Como os vários tiranos do século 20 que se julgavam portadores da verdade e encarregados de uma missão libertadora, Fidel Castro acreditava que a história o absolveria. O líder da Revolução Cubana, morto no dia 26, foi o responsável pela mais longeva ditadura da América Latina, uma das mais cruéis do mundo, deixando como herança um país devastado economicamente e uma população amedrontada. Mas Fidel conseguiu criar em torno de si uma aura de herói da esquerda latino-americana, por ter enfrentado o império norte-americano e por assumir o papel de líder dos sonhos igualitários num continente marcado pela desigualdade. No tal julgamento da história, portanto, Fidel esperava que seus atos abomináveis fossem vistos como necessários para preservar os pilares da revolução – cujo slogan, não por outro motivo, era “pátria ou morte”.
Fidel não foi um ditador qualquer. Sob seu comando, uma ilhota caribenha, pobre e desimportante, se transformou no símbolo da resistência aos Estados Unidos em plena guerra fria. Sua revolução – que começou nacionalista e só depois se tornaria comunista – visava a romper os laços de submissão que atavam Cuba ao gigante do Norte. Uma vez no poder, Fidel alinhou Cuba à União Soviética e atuou militarmente contra os interesses americanos em diversos países, como Congo, Angola e Etiópia, em nome do “internacionalismo proletário”.

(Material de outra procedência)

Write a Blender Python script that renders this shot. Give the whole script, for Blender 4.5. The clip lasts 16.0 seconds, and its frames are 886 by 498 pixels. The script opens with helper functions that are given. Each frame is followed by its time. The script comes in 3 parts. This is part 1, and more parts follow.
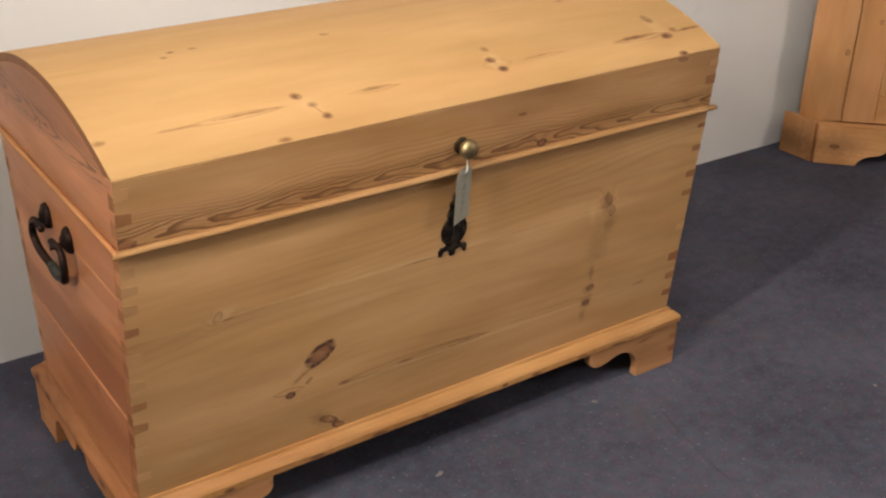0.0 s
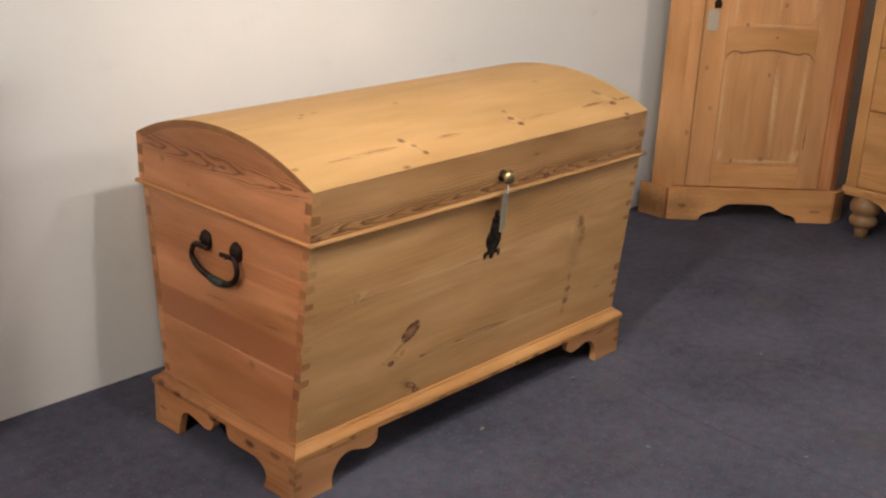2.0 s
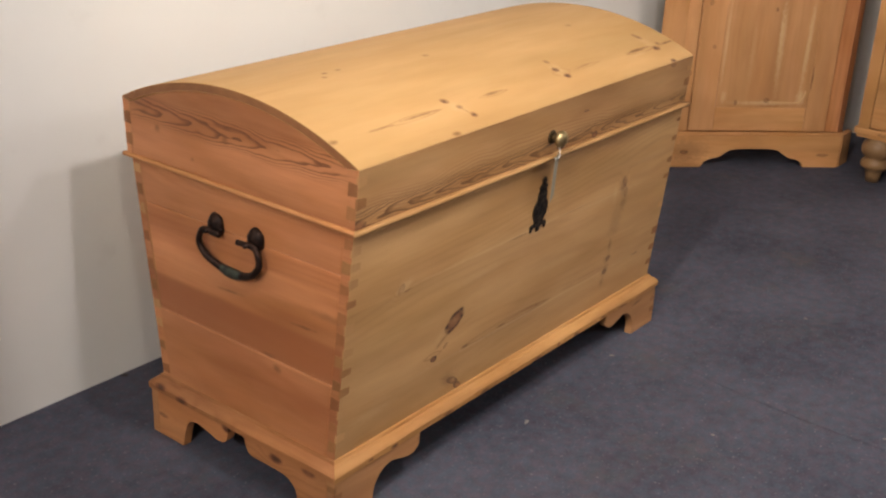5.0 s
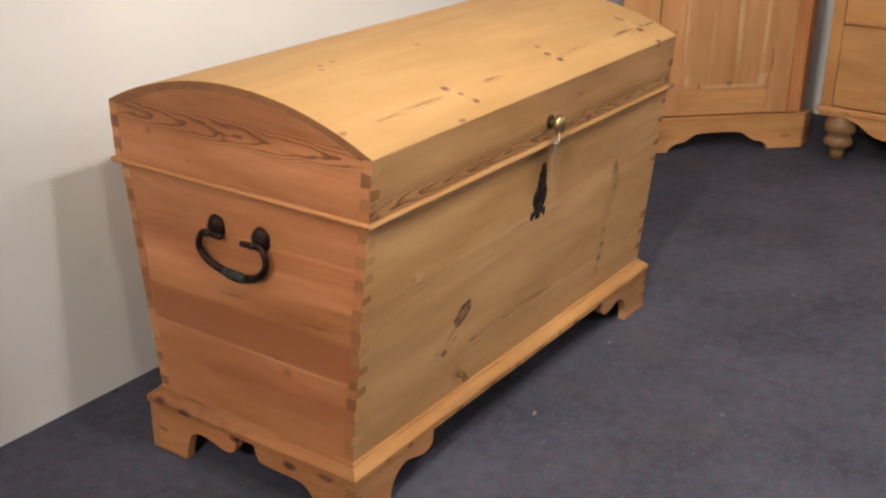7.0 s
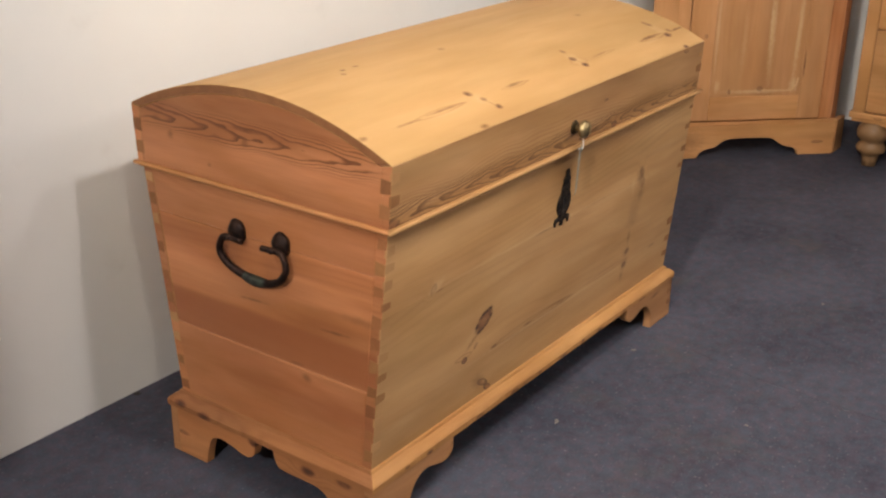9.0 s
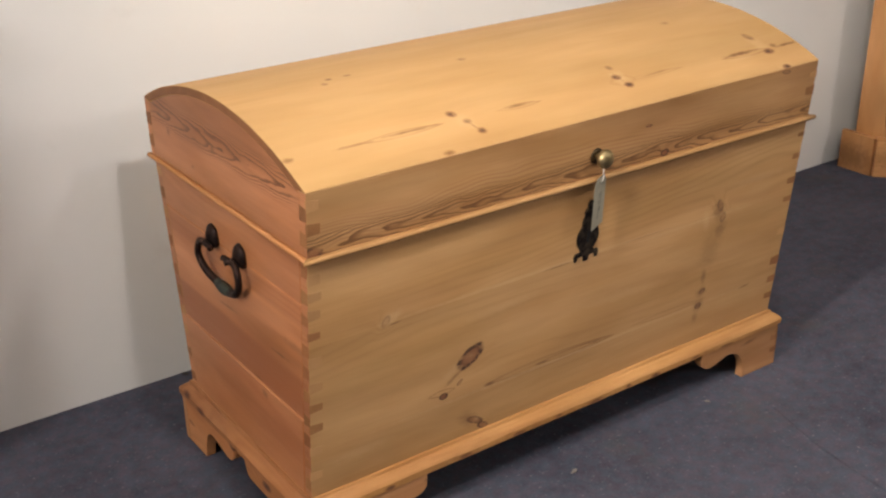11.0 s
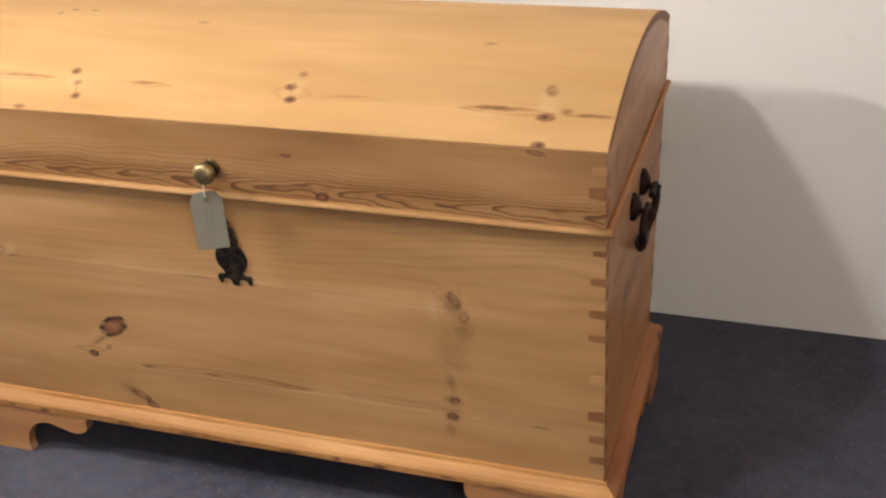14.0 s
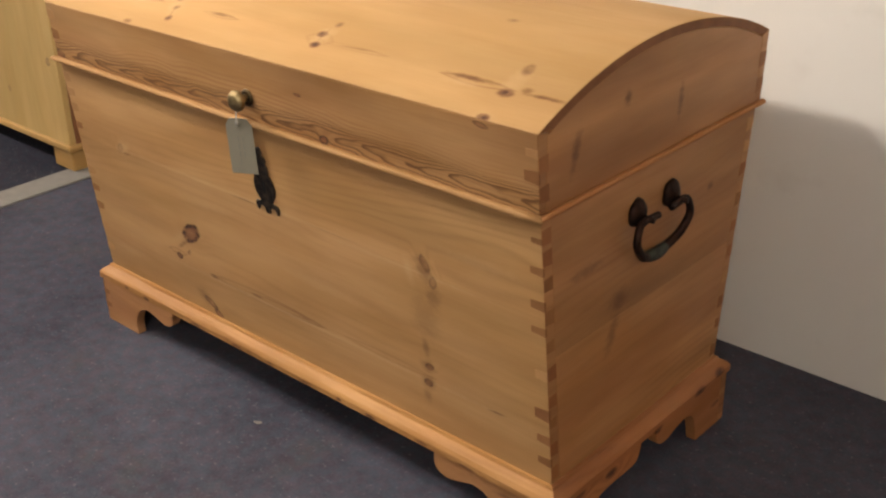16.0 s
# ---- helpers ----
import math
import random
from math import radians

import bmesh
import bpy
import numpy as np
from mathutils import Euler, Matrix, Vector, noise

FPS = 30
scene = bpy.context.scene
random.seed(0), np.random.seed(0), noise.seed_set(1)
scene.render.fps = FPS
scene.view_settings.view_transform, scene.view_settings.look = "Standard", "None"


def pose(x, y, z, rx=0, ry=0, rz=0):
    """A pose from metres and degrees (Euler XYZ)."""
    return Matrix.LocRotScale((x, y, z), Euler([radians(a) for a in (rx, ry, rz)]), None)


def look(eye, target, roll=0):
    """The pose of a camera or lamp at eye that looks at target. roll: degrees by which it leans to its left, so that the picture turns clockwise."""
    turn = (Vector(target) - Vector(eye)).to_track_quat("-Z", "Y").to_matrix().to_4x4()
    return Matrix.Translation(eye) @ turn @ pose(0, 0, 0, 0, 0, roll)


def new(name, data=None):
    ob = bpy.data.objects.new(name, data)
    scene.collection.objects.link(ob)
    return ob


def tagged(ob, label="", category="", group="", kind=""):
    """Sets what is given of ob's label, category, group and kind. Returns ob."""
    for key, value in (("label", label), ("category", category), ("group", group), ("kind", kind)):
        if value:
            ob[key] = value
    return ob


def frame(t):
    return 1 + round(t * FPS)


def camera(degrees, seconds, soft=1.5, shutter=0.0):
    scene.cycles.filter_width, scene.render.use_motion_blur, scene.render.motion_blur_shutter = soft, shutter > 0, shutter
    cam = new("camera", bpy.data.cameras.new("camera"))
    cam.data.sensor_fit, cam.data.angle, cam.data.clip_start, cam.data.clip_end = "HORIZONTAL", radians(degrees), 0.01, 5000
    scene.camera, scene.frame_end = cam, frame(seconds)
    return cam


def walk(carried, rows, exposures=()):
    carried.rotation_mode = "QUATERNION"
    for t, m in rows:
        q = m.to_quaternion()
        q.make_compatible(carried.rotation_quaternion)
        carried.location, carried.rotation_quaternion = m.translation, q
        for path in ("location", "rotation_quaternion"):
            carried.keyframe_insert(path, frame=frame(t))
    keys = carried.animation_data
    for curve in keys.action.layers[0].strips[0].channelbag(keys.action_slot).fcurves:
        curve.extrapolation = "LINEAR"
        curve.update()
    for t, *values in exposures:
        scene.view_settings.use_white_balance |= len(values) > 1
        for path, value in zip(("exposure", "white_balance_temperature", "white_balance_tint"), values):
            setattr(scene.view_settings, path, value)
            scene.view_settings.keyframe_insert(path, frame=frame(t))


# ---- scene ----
cam = camera(42.7, 16.0, soft=2.3)
PATH = [
    (0, (-0.017, -0.05, 1.357), (1.011, 1.409, 0.454), 1.4),
    (0.5, (-0.348, -0.134, 1.365), (0.835, 1.248, 0.533), -0.0),
    (1, (-0.652, -0.17, 1.364), (0.663, 1.132, 0.607), 0.1),
    (1.5, (-0.903, -0.193, 1.377), (0.483, 1.061, 0.664), 1.8),
    (2, (-0.993, -0.267, 1.386), (0.404, 0.999, 0.718), 2.6),
    (2.5, (-1.019, -0.297, 1.399), (0.393, 0.965, 0.755), 1.9),
    (3, (-0.994, -0.125, 1.392), (0.459, 1.085, 0.74), 1.0),
    (3.5, (-0.958, 0.06, 1.382), (0.518, 1.214, 0.681), 1.2),
    (4, (-0.915, 0.101, 1.366), (0.525, 1.268, 0.615), 2.3),
    (4.2, (-0.889, 0.104, 1.365), (0.538, 1.277, 0.600), 2.6),
    (6.3, (-0.933, 0.304, 1.281), (0.603, 1.336, 0.521), 1.6),
    (6.5, (-0.943, 0.302, 1.286), (0.591, 1.333, 0.522), 1.4),
    (7, (-0.944, 0.308, 1.286), (0.589, 1.346, 0.529), 0.8),
    (7.5, (-0.942, 0.308, 1.292), (0.587, 1.36, 0.548), 0.4),
    (8, (-0.94, 0.309, 1.296), (0.588, 1.373, 0.564), 0.3),
    (8.5, (-0.936, 0.314, 1.295), (0.584, 1.383, 0.554), 0.3),
    (8.7, (-0.933, 0.316, 1.288), (0.583, 1.384, 0.541), 0.5),
    (10.8, (-0.425, -0.005, 1.337), (0.695, 1.428, 0.506), -0.5),
    (11, (-0.311, -0.034, 1.349), (0.736, 1.457, 0.524), -0.8),
    (11.5, (0.026, -0.149, 1.345), (0.85, 1.48, 0.527), -0.4),
    (12, (0.41, -0.211, 1.346), (1.069, 1.484, 0.514), -0.7),
    (12.5, (0.785, -0.193, 1.359), (1.168, 1.566, 0.489), -2.1),
    (13, (1.195, -0.168, 1.352), (1.204, 1.618, 0.452), -2.5),
    (13.5, (1.528, -0.073, 1.329), (1.271, 1.688, 0.416), -1.8),
    (14, (1.859, -0.005, 1.336), (1.291, 1.668, 0.4), -2.8),
    (14.5, (2.134, 0.044, 1.351), (1.262, 1.597, 0.442), -3.2),
    (15, (2.285, 0.18, 1.327), (1.233, 1.644, 0.459), -4.3),
    (15.5, (2.418, 0.25, 1.294), (1.23, 1.608, 0.429), -2.5),
    (16, (2.46, 0.272, 1.256), (1.255, 1.599, 0.368), -1.2),
]
walk(cam, [(t, look(eye, target, roll)) for t, eye, target, roll in PATH],
     exposures=((0.0, -0.08, 6500, 10), (1.0, -0.04, 6500, 10), (1.5, 0.02, 6500, 10), (2.0, -0.16, 6500, 10), (2.5, -0.04, 6500, 10), (3.0, -0.02, 6500, 10), (4.0, -0.02, 6500, 10), (6.5, 0.0, 6500, 10), (8.5, 0.0, 6500, 10),
                (11.0, 0.0, 6450, 10), (12.0, -0.10, 6350, 10), (13.0, -0.08, 6300, 10), (13.6, 0.06, 6300, 10), (14.0, 0.17, 6350, 10), (14.5, 0.10, 6500, 10), (15.2, 0.06, 6650, 10), (16.0, 0.0, 6900, 10)))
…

Além disso, Fidel fomentou a guerrilha contra as ditaduras no Chile, na Bolívia e na Argentina, além de ter inspirado a resistência armada ao regime militar brasileiro. Tentou, de várias formas, derrubar o governo democrático da Venezuela. Foi uma espécie de “farol” dos que pretendiam derrubar os governos militares para em seu lugar instalar a chamada ditadura do proletariado.
Seu maior feito, porém, foi ter mantido uma ditadura por mais de meio século a despeito do fato de sua administração ter destruído o país. Em qualquer outro lugar, um dirigente que condenasse seus governados à pobreza crônica e que os submetesse ao atraso tecnológico e industrial por tantas décadas – sem falar da ausência de liberdades individuais e de respeito aos direitos humanos – acabaria sendo derrubado.
Com o intuito de romper todos os laços com os EUA, Fidel criou uma relação de absoluta dependência em relação à União Soviética. De acordo com esse figurino, estabeleceu o modelo socialista, mas, ao contrário de outros países da esfera de Moscou, deixou de criar as bases para algum florescimento da indústria. Ao contrário: Fidel sabotou todos os esforços para o desenvolvimento cubano, começando pela decisão de nomear Ernesto Che Guevara como ministro da Indústria. Mas Che não se preocupou com a indústria, e sim com o “Homem Novo Socialista”, doutrina que obrigava todos os cubanos a abrir mão de seus interesses pessoais e a marchar atrás de Fidel em favor da revolução.
Quando a União Soviética desapareceu, no final dos anos 80, esses erros de planejamento fizeram de Cuba um dos países que mais sofreram com a debacle comunista. Nem mesmo os setores que sempre tiveram algum destaque na ilha, como a produção de açúcar, sobreviveram à catástrofe. Restou a Fidel viver do dinheiro que lhe providenciava o caudilho venezuelano Hugo Chávez – até que este maná também se extinguisse – e da falácia segundo a qual a economia cubana era vítima do bloqueio imposto pelos Estados Unidos.
O espetacular fiasco da experiência socialista e castrista em Cuba deveria servir como prova definitiva da inviabilidade desse modelo e da natureza irresponsável, despótica e corrupta do regime de Fidel. Mas ainda há quem veja nele um modelo a ser seguido. Para a ex-presidente Dilma Rousseff, Fidel foi “um visionário que acreditou na construção de uma sociedade fraterna e justa, sem fome nem exploração, numa América Latina unida e forte”. Para o ex-presidente Lula da Silva, Fidel foi “o maior de todos os latino-americanos”, cujo “legado de dignidade e compromisso por um mundo mais justo” será “eterno”. Já para a maioria dos cubanos, Fidel é um pesadelo que, enfim, termina.